Retrieval-Augmented Generation (arXiv:2005.11401v4) — Report

PDF: RAG - 2005.11401v4.pdf

Overview

Introduces RAG, a framework that marries dense retrieval (DPR) with sequence-to-sequence generation to tackle knowledge-intensive NLP tasks.
Two variants: RAG-Token (retrieves per decoding step) and RAG-Sequence (retrieves once per sequence), both combining retrieved document embeddings with the generator via marginalisation.
Demonstrates substantial accuracy improvements on QA (Natural Questions, TriviaQA), fact verification (FEVER), and JEOPARDY-style tasks while providing provenance through retrieved passages.

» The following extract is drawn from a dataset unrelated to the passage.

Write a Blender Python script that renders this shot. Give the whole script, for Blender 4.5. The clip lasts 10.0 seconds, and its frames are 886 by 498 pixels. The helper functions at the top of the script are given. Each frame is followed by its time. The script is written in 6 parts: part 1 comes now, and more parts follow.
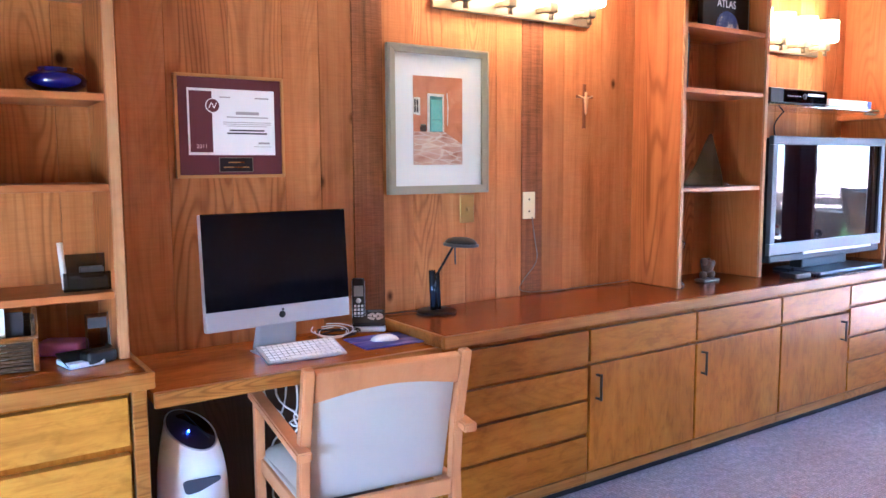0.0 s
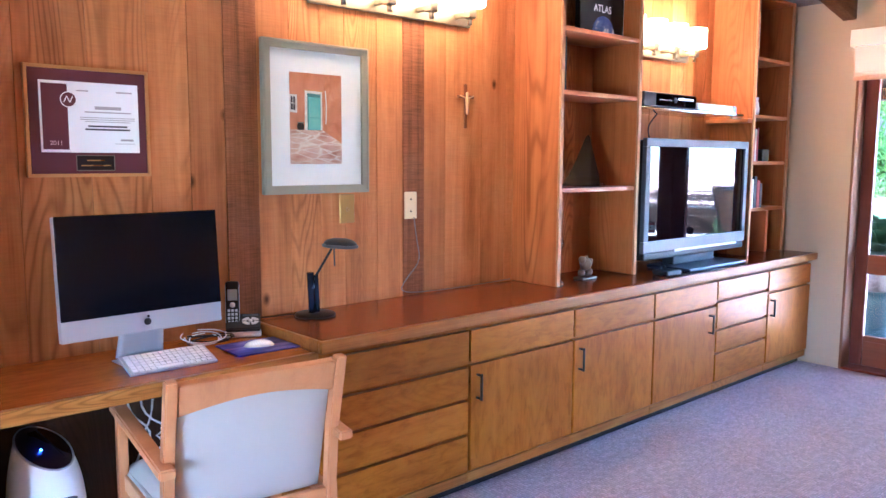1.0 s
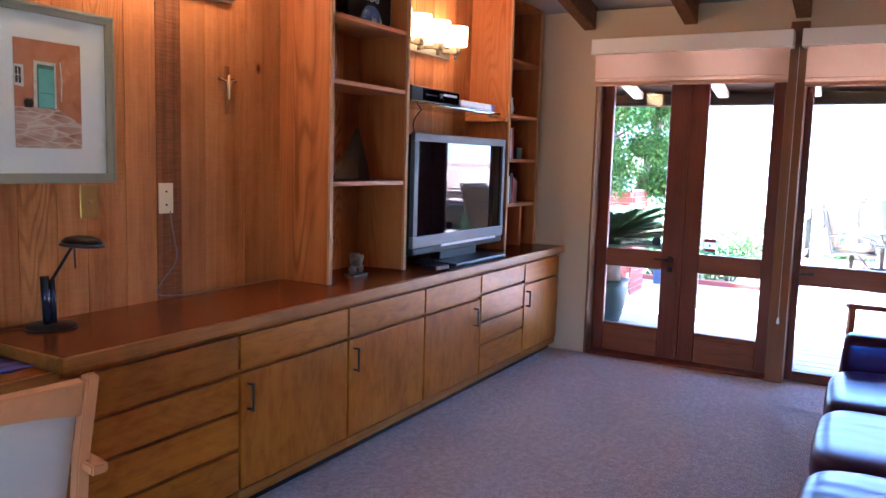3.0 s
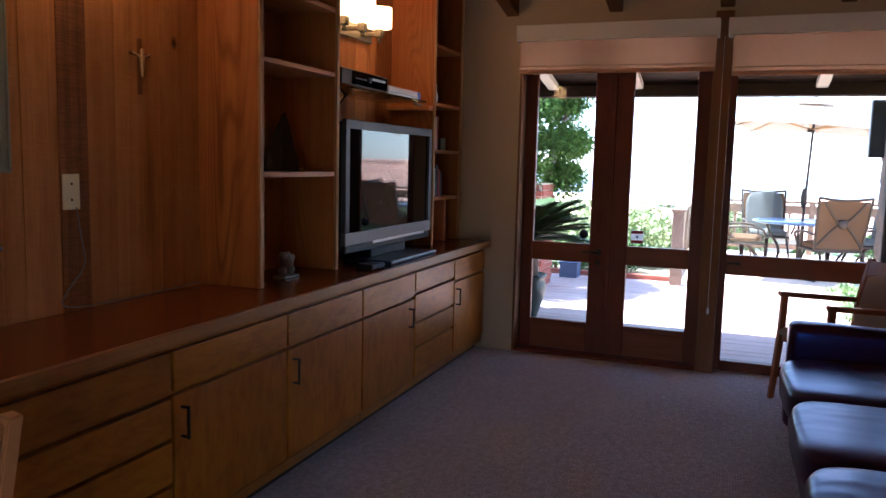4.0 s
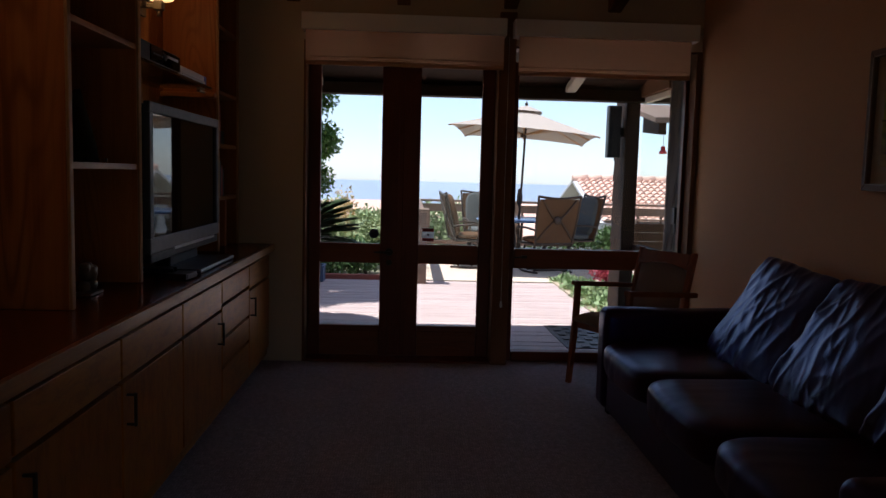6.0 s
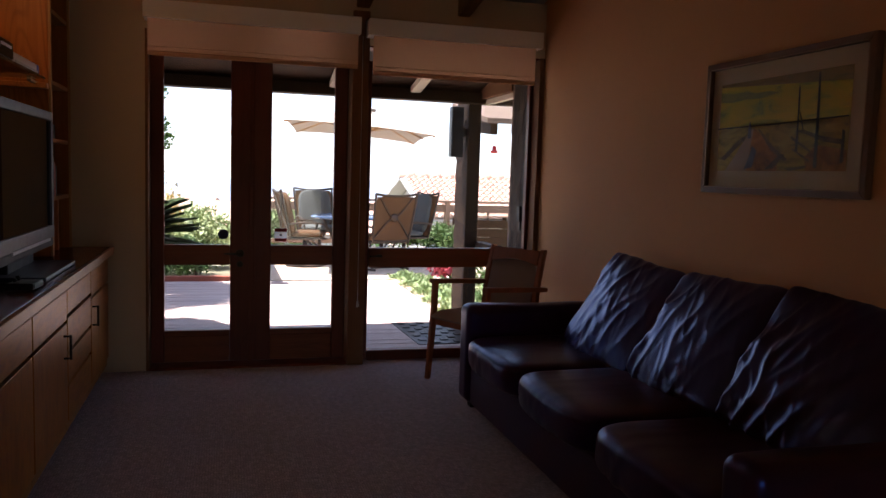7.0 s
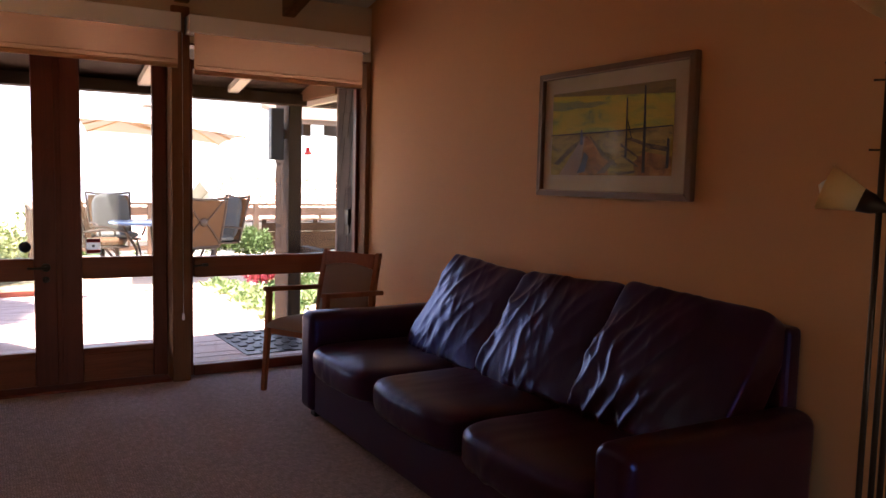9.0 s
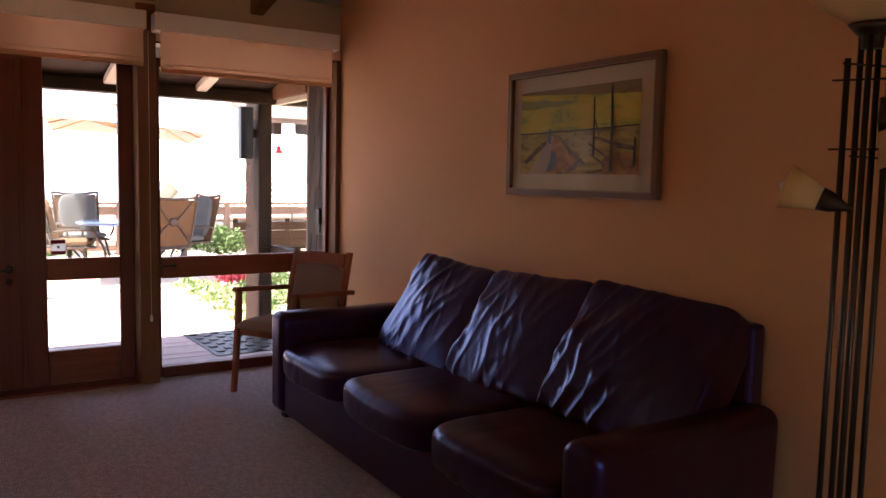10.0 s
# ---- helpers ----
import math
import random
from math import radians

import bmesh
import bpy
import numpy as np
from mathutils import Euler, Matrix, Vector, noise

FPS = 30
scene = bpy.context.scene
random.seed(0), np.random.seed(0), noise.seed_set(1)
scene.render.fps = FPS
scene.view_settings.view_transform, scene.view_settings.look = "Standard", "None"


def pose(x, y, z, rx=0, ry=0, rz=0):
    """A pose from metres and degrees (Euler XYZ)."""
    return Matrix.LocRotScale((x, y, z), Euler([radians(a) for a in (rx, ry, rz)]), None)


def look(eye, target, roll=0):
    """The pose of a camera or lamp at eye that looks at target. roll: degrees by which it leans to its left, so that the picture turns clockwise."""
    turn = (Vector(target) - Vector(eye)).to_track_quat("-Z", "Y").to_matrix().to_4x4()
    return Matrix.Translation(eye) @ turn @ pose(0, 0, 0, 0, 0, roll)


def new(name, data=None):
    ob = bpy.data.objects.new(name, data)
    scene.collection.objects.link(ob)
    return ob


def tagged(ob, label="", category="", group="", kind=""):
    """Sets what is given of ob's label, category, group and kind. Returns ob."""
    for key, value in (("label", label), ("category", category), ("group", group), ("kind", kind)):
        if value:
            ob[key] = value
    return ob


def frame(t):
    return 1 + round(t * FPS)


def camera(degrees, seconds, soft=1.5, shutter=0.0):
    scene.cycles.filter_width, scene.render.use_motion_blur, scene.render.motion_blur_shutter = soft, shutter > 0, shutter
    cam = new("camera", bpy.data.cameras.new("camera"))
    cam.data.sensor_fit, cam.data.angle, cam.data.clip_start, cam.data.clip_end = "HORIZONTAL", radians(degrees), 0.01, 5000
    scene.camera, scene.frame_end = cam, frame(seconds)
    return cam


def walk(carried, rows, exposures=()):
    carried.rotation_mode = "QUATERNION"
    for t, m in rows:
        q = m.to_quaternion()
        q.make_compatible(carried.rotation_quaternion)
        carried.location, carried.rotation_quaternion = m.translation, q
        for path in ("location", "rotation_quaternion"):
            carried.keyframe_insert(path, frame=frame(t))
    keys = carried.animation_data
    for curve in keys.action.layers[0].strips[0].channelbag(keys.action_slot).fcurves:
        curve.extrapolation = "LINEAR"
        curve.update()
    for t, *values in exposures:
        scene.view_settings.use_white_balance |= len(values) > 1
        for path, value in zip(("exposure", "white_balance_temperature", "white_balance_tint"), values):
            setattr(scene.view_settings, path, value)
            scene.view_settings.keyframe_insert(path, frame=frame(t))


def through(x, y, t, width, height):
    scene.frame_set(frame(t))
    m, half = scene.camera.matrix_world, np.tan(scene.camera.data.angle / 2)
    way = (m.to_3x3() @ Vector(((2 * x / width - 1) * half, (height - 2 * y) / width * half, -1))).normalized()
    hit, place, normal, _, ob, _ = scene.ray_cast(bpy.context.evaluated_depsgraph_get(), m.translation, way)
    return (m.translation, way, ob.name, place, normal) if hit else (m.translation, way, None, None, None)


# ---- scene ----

Dense Passage Retriever (DPR): Dual-encoder trained with in-batch negatives to embed questions and passages; enables efficient nearest-neighbour search.
Marginalised likelihood: Generator conditions on multiple retrieved passages; probabilities are marginalised across documents, blending retrieval evidence with generation.
End-to-end fine-tuning: Retrieval and generation are jointly optimised, aligning retriever embeddings with generator needs.
Provenance-aware outputs: Retrieved passages supply evidence, improving factuality and enabling attribution.

Highlights the benefit of explicit retrieval alongside learned gists; we can treat the MegaContext Tree as an internal retriever feeding focused spans to the Working Context (W_max = 8,192 tokens in POC Implementation).
Suggests we log provenance metadata for each expansion so users can audit responses—aligns with recommendations for provenance tracking and Node Metadata.
Provides baselines for knowledge-intensive evaluation, relevant when measuring MegaContext’s impact on fact-heavy queries using ΔNLL@H metrics.
RAG’s external retrieval complements MegaContext’s hierarchical compression: RAG fetches external knowledge, MegaContext refocuses internal history.

Adopt dual-encoder style scoring within LensNet to rank candidate gist nodes for expansion, potentially blending with focus scores.
Use RAG’s marginalisation trick to fuse multiple gist expansions—treat each expansion as a retrieved document and marginalise across them when scoring focus adjustments in the Focus Allocator.
Integrate provenance logging by storing references (node IDs, absolute positions) in Node Metadata, enabling downstream explanations.
Leverage RAG benchmarks (NQ, TriviaQA) as evaluation tasks once MegaContext supports long-form question answering beyond the POC scope.

Dense retrieval relies on external corpora updates; MegaContext must keep its gist store fresh and searchable to maintain accuracy (see MegaCuration for future pruning strategies).
RAG can still hallucinate when retrieved passages are weak; we need guard rails (confidence scoring via ΔNLL@H, fallback strategies) before surfacing expansions.
Joint training may be resource-intensive; we may start with frozen base model and GistNet checkpoint (per POC Implementation) and iterate toward full end-to-end MegaContext End-to-End Training.

REALM, RETRO, Atlas for alternative retrieval-augmented LMs that emphasise differentiable memory or larger document stores.
FiD (Fusion-in-Decoder) to compare multi-document encoding strategies.
Self-RAG / Retrieval-augmented reinforcement learning for ideas on how the model can decide when to retrieve or rely on memory.

How to balance learned gists vs explicit retrieval—should LensNet prefer expansions that match external retriever hits or trust hierarchical summaries from the MegaContext Tree?
Can we reuse RAG’s index tooling (FAISS neighbors, ANN search) to explore MegaContext memory outside of strict chronological traversal, potentially enabling semantic retrieval across LOD levels?
What telemetry best captures retrieval success so MegaContext knows when to ingest new data or re-gist outdated nodes (deferred to post-POC per Future Plan)?